Your job is to return the lines between the line holding "Write the bpy" and the line holding "import bmesh", inclusive, exactly and with no pictures.

### Excerpted data:
──────────
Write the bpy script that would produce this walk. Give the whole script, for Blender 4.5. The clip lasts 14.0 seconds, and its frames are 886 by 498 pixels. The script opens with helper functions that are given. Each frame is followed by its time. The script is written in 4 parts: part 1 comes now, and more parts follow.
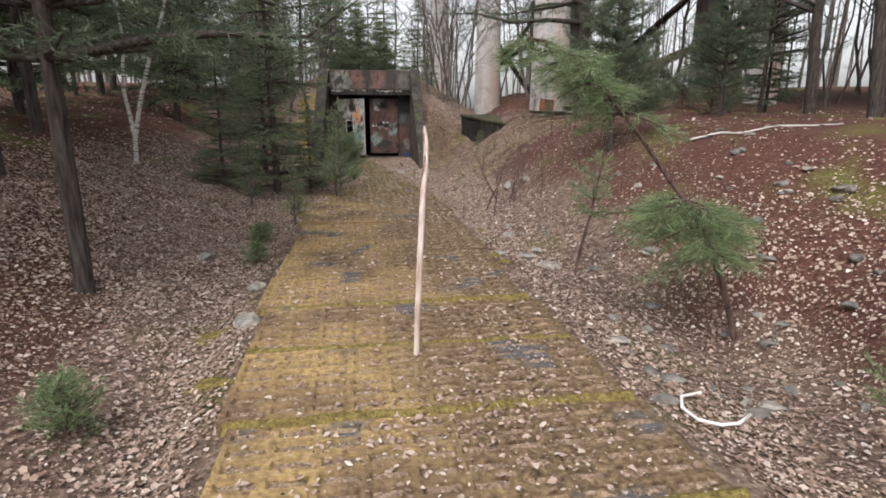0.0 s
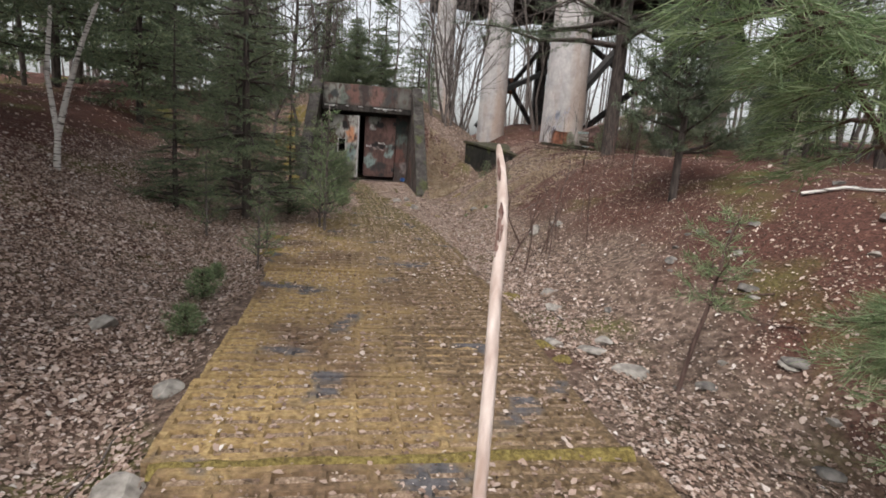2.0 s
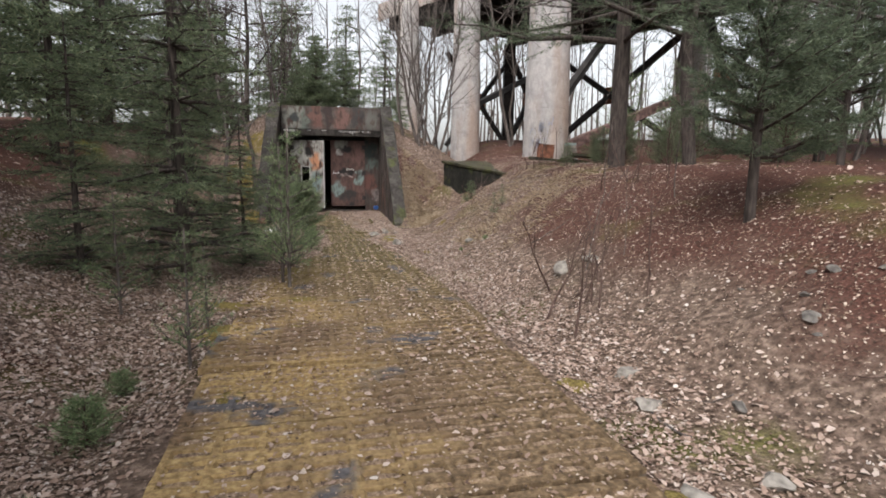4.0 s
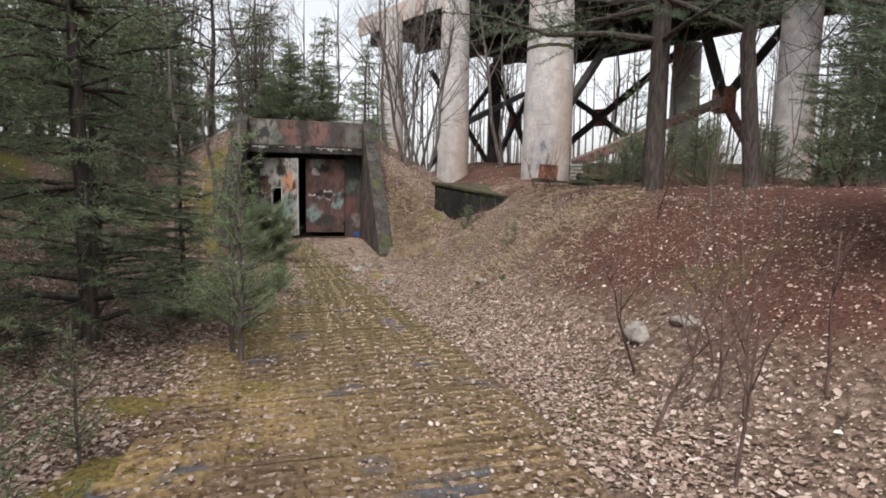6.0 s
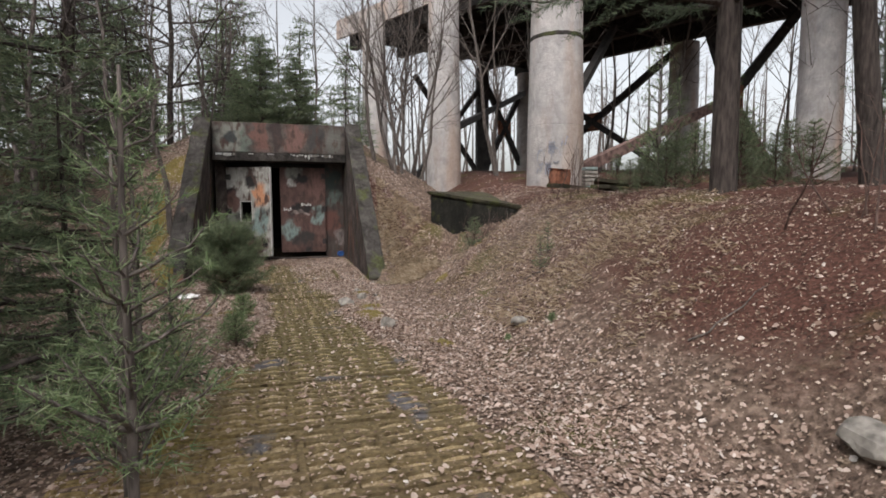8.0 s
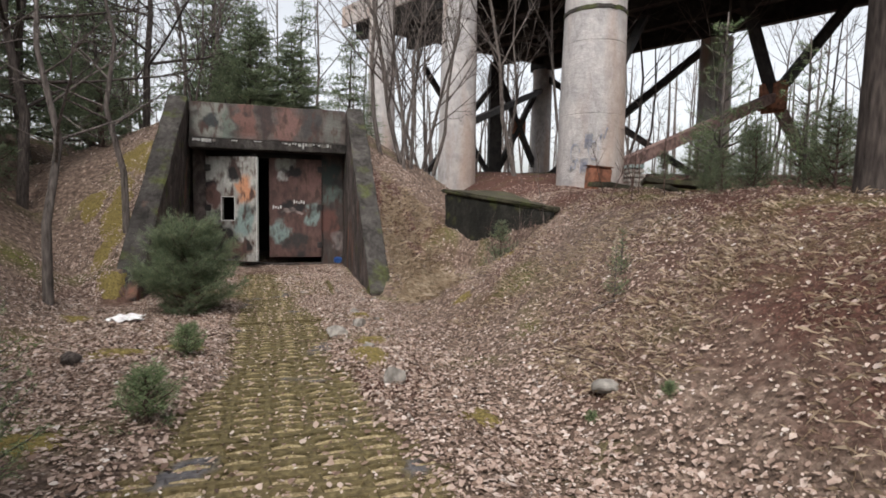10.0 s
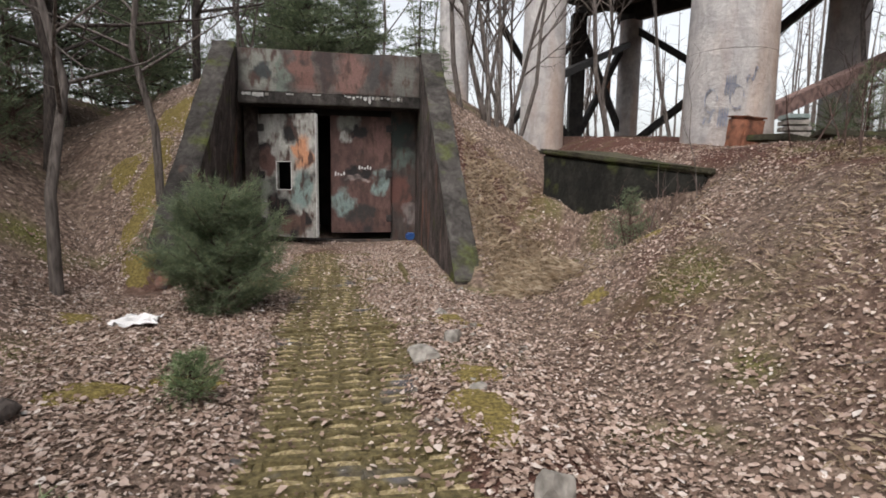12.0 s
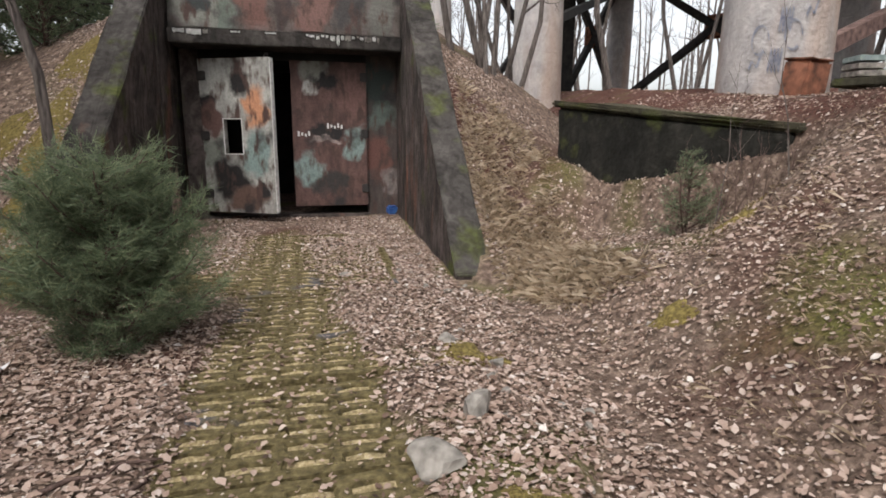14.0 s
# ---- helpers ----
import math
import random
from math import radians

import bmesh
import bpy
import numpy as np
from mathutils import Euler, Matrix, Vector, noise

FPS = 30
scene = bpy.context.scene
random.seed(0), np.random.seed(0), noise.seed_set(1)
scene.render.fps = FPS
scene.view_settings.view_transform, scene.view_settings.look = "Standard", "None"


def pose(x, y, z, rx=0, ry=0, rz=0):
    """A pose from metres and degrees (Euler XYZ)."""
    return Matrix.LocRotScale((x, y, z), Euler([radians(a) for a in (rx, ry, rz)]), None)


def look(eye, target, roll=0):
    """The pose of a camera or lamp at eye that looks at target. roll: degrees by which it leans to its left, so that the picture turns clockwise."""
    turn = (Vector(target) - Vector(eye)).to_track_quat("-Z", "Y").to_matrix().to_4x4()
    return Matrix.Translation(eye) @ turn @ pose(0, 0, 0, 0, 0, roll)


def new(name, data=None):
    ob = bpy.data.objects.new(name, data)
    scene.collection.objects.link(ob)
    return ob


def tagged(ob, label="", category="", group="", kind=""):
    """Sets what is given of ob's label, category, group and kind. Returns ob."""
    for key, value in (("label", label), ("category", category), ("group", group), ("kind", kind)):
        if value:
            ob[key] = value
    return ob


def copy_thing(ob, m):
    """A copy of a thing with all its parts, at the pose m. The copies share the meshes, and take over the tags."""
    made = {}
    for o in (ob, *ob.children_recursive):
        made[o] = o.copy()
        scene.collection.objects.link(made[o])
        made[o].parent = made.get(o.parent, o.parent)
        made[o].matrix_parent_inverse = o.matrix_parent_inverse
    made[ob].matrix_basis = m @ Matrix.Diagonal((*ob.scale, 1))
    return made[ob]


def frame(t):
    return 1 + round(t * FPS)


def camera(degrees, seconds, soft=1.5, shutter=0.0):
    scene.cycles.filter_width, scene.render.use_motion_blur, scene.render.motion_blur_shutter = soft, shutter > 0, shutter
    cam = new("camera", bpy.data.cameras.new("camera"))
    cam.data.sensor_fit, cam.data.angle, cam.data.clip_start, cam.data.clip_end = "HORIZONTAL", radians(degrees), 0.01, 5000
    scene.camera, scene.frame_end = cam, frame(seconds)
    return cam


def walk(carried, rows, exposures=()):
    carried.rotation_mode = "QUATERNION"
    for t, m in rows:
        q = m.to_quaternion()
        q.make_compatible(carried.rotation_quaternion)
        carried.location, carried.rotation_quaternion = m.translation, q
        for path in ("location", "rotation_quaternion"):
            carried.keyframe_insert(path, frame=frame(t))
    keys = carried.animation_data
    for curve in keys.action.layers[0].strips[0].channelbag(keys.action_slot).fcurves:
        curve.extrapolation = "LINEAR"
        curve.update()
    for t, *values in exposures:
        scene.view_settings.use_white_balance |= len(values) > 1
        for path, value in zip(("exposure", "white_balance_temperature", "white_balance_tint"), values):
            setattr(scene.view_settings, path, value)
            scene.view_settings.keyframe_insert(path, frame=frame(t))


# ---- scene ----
──────────
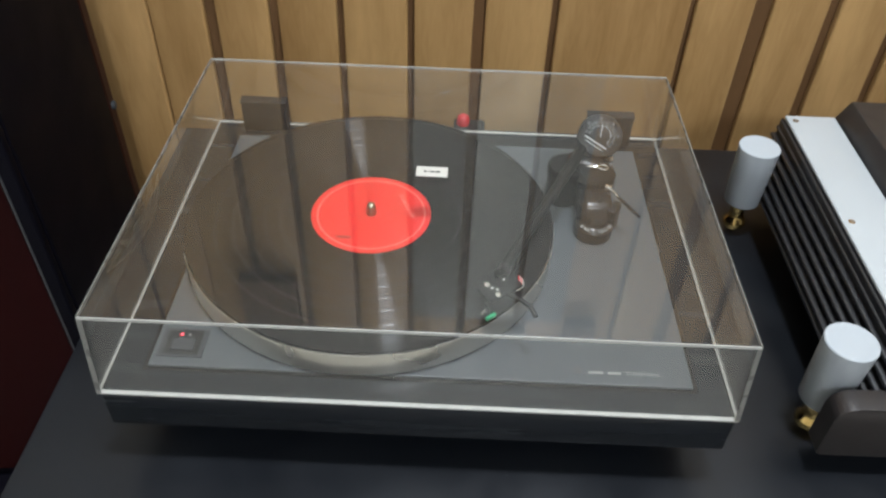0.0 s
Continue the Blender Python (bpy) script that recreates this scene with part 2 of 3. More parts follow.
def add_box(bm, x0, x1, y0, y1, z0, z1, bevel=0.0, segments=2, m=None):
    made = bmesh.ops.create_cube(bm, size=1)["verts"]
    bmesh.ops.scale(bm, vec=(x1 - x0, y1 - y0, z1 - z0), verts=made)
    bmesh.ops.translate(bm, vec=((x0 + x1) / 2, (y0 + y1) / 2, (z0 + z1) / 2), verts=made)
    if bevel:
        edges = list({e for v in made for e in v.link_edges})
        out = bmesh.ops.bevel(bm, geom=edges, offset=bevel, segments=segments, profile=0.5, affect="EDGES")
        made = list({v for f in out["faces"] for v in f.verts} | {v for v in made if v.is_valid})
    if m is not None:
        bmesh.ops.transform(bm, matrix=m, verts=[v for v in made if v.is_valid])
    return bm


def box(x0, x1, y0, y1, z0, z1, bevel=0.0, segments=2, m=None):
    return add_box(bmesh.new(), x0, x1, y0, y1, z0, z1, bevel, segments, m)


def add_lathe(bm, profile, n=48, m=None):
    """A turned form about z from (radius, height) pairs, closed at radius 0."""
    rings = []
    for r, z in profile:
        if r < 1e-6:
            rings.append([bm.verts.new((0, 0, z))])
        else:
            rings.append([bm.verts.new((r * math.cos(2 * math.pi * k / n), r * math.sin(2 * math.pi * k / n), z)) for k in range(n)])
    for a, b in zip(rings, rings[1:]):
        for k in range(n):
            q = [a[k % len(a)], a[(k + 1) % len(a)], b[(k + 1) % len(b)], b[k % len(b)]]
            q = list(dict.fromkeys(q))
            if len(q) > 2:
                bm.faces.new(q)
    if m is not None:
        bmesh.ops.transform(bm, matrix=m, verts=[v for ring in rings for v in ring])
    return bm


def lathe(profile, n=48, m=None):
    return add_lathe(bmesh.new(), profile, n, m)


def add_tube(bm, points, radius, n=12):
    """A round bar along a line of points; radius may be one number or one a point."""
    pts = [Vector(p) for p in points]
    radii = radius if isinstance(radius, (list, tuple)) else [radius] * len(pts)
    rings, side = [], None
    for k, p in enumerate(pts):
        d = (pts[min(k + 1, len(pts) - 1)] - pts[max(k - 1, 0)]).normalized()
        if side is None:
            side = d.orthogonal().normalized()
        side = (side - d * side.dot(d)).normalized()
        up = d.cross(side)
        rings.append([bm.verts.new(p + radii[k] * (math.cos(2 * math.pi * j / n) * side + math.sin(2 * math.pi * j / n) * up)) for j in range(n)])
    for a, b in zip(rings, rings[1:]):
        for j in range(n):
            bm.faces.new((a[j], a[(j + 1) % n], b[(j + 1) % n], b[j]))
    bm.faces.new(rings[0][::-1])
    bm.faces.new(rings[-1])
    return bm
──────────
### Response to the exercise:
Write the bpy script that would produce this walk. Give the whole script, for Blender 4.5. The clip lasts 14.0 seconds, and its frames are 886 by 498 pixels. The script opens with helper functions that are given. Each frame is followed by its time. The script is written in 4 parts: part 1 comes now, and more parts follow.
0.0 s
2.0 s
4.0 s
6.0 s
8.0 s
10.0 s
12.0 s
14.0 s
# ---- helpers ----
import math
import random
from math import radians

import bmesh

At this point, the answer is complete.